Pour correctement se présenter au grand public afin d’être capté et compris par les potentiels utilisateurs et investisseurs, il convient de clarifier plusieurs situations : distinguer formellement métavers et lieu en ligne, dissocier le caractère purement virtuel du métavers car le terme englobe tout un champ technologique de la réalité augmentée, virtuelle et mixte, et enfin évoquer le risque d’échec du projet. Il faut également communiquer sur le caractère anxiogène que peut constituer le métavers. D.WANG et M. SIGNOUX soulignent la surveillance de l’ARCOM et l’intervention des organes législatifs nationaux et européens, notamment sur la protection des données et la propriété intellectuelle.
Enfin, lors de la dernière table ronde animé par Damien DOUANI, du podcast Les Eclaireurs du Numérique, il était question de discuter l’usage de la technologie par le journalisme.
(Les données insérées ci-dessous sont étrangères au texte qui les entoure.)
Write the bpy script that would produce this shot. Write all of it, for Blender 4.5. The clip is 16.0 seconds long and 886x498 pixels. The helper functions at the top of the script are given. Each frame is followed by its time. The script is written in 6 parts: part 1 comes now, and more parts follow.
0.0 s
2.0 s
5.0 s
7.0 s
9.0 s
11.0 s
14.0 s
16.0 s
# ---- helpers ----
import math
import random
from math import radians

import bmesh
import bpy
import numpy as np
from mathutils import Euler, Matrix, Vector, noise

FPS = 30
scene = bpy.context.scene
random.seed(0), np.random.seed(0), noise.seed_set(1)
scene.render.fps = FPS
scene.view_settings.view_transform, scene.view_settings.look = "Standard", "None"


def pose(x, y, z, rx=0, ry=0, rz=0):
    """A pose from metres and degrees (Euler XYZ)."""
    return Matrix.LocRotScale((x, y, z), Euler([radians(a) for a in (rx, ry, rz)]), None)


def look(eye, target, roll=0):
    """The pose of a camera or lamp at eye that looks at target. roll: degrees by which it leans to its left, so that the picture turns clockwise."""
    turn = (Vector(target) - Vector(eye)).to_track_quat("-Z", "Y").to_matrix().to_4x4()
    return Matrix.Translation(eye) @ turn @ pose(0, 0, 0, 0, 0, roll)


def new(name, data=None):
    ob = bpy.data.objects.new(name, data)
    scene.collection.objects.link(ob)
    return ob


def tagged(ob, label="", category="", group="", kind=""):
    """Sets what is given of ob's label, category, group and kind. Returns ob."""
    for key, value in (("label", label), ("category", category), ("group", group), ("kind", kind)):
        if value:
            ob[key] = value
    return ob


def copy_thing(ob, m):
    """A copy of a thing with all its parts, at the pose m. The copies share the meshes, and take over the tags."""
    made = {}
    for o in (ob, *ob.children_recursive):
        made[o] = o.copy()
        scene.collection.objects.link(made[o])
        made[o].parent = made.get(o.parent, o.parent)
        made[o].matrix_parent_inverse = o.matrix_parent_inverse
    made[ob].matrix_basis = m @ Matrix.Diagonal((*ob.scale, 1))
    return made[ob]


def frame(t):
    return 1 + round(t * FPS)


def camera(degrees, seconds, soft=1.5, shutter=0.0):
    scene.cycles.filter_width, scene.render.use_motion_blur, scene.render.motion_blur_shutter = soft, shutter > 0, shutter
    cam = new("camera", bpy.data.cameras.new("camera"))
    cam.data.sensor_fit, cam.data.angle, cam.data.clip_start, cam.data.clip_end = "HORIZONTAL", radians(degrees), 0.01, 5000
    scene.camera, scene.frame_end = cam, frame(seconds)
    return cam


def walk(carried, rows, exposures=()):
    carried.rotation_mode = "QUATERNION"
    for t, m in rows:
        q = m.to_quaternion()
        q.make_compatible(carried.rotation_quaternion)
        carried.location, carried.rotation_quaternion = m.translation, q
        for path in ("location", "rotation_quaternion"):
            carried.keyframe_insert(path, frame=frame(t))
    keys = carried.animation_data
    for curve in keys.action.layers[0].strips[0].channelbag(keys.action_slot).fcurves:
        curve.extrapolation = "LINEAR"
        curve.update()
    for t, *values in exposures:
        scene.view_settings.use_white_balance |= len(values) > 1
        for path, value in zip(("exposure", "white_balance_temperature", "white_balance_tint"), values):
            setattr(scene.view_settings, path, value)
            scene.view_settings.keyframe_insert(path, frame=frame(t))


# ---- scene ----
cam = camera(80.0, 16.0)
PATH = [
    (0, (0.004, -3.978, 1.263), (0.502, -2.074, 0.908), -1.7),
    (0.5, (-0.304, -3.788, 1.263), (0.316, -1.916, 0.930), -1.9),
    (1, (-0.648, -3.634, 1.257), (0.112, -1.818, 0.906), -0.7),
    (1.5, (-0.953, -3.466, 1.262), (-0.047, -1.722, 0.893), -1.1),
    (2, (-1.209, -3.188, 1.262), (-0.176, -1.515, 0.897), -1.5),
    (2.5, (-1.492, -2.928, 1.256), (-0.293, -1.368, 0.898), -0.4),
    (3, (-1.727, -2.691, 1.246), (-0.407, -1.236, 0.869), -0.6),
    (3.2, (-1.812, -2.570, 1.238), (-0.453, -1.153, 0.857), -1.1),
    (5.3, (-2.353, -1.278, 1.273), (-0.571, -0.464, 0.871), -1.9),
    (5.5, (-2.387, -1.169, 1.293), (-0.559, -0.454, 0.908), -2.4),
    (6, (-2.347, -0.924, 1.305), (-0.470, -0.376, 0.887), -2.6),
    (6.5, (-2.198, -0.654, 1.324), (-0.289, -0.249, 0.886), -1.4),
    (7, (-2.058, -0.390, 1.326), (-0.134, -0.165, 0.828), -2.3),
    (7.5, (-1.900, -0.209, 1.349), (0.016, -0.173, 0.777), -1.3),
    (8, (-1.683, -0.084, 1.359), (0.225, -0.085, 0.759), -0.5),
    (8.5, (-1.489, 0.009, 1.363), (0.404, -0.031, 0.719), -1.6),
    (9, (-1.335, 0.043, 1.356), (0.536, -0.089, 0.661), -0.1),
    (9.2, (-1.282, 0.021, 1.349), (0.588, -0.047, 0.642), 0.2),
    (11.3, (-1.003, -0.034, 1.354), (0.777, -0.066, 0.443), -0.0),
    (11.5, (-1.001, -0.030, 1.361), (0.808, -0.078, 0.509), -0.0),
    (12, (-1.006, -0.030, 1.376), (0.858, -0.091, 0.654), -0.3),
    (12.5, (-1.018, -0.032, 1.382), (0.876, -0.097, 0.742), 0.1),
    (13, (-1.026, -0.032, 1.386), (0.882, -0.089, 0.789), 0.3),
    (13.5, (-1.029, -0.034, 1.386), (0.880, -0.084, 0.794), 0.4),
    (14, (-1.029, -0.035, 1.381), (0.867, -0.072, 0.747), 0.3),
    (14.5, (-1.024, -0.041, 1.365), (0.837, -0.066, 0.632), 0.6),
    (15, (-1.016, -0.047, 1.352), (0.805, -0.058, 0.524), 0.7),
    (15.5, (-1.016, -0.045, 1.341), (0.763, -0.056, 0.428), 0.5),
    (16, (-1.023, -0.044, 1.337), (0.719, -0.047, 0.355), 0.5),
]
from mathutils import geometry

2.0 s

Izabela MOI (Agência Mural) et Nina SANTOS (*desiformante) ont partagé la réalité des Brésiliens, qui font appel aux services de messagerie pour communiquer et s’informer dans un contexte d’accès limité à Internet et aux technologies. La question de l’accessibilité financière est également sur toutes les lèvres, comme le précise Florent MAURIN, journaliste et président du studio ThePixelHunt. Contrairement à l’intelligence artificielle, le métavers nécessite des outils qui ne sont pour l’instant réservés qu’aux spécialistes et aux ménages au capital économique élevé. Mais il faut nuancer ce constat : les investissements importants déployés par une firme importante comme Meta permettent un prix moins élevé qu’escompté. Une position pionnière, allouée à des économies d’échelles devrait, à terme, permettre de dégager des marges et de faire diminuer le coût. Une plus grande accessibilité pourrait-elle permettre à tous de pouvoir se saisir de ces futures problématiques ? Il faudra certainement attendre encore une décennie, à moins que les enjeux environnementaux ne viennent encore retarder cette démocratisation espérée par les grandes firmes technologiques.